米雇用統計が改善され景気が加熱していると判断されると、政策金利は引き上げられるケースが多い一方で、雇用統計が悪化して景気が悪いと判断されると、政策金利は引き下げられる傾向です。なお、政策金利の引き上げは「金融引き締め」、引き下げは「金融緩和」と呼ばれます。
4.米雇用統計の発表前後の市場の動き
ここからは、米雇用統計の発表前後の特徴的な市場の動きを解説します。
4-1.発表前:穏やかな動きをする傾向
米雇用統計の発表前は、投資家が状況をうかがって売買を控え、市場は穏やかな動きをする傾向にあります。投資家の中には取引を抑え、保有しているポジションを決済して現金化する人も少なくありません。
4-2.発表直後:相場が乱高下する傾向
発表直後は、短期間で相場が乱高下することが珍しくありません。特に、事前の予想値と統計の発表内容に大きな乖離があった場合、値動きが激しくなります。値動きの激しさによって注文の約定に時間がかかり、取引が成立しないケースもあるでしょう。
また、予想値と統計結果が乖離していなくても、売買注文を控えていた投資家が動き出し、普段の値動きより激しい動きになる可能性も考えられます。
4-3.発表後:通常に比べると変動が激しくなる傾向
発表からしばらく経っても市場の調整が続くため、通常時に比べると値動きが大きくなります。相場の状況によっては、日付が変わっても価格変動リスクが通常と異なる場合も多いので、取引時は入念に相場をチェックしましょう。
5.米雇用統計前後に取引する際の注意点3つ
ここからは、米雇用統計直後に取引する際の注意点を解説します。
5-1.取引時は十分なリスク管理を
発表直後のように乱高下する相場では、リスク管理をしましょう。大きな利益を手に入れられる反面、大きな損失を抱えることも珍しくありません。自分の予想していた内容と雇用統計が大きく異なることもあるでしょう。発表直後は無理に取引をせず、損切りのラインを決めておくことをおすすめします。
5-2.市場の動きとの整合性がないケースに注意
市場の動きと米雇用統計に、必ず整合性があるとは限りません。たとえば、前月に米雇用統計が悪化し株価が下落していたとして、今月も悪化したにもかかわらず株価が上昇する可能性も考えられます。米雇用統計の結果はあくまで傾向であり、その他の外部要因やテクニカル分析をもとに、自分の目で相場の動きを追うことが大切です。
5-3.保有ポジションをあらかじめ把握
米雇用統計の発表前に、必ず保有ポジションを把握しましょう。発表後に相場の乱高化によって、ロスカットされる可能性があります。リスク管理のため、発表に備えて保有ポジションを保持・決済するか考えましょう。
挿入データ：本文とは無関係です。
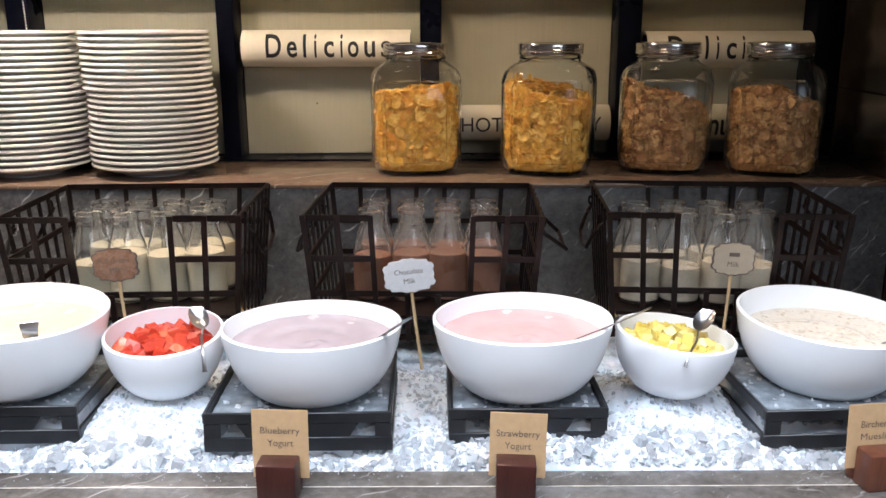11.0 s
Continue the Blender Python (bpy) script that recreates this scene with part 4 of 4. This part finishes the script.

6.米雇用統計は重要指標の1つ|上手に利用して取引に活用
本記事では、米雇用統計や発表後に取引する際の注意点を解説しました。米雇用統計によって政策金利が変動し、外国為替や株式の値動きに影響を与えます。発表前後には大きな為替の変動があるため、リスク管理を徹底することが大切です。米雇用統計の動きをうまく活用すると、取引の判断ミスを減らせるでしょう。